Because of their unique features, AI chips are tens or even thousands of times faster and more efficient than central processing units (CPUs) for training and inference of AI algorithms. State-of-the-art AI chips are also dramatically more cost-effective than state-of-the-art CPUs as a result of their greater efficiency for AI algorithms. AI chips include three classes: graphics processing units (GPUs), field-programmable gate arrays (FPGAs), and application-specific integrated circuits (ASICs).

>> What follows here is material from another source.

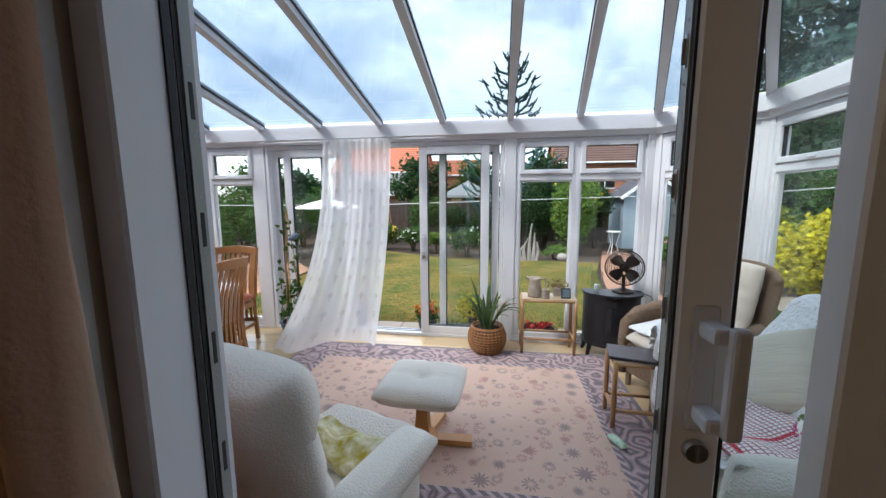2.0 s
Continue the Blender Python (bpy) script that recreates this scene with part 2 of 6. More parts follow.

The report has suggested that the government should support the development of these AI chips through a public-private partnership (PPP) model.

Types Of AI Chips

Broad-based AI education

The report suggests funding for 1,000 AI research fellowships annually or for 100 institutions to get research grants in the field. For schools, colleges and vocational institutes, a model curriculum has been provided in the report that covers the fundamentals of AI, mathematics and statistics, machine learning, deep learning, natural language processing, computer vision and AI ethics.

Research in AI

Marketplaces and Open-source AI

To enhance AI accessibility, AI Marketplaces will be leveraged to build service models for AI as a Service (AIaaS), Infrastructure as a Service (IaaS), and Platform as a Service (PaaS), offering pre-trained models to users. Open-source AI frameworks and libraries, supported by diverse vendors and communities, will be utilised to promote vendor-agnostic AI development, fostering innovation and collaboration.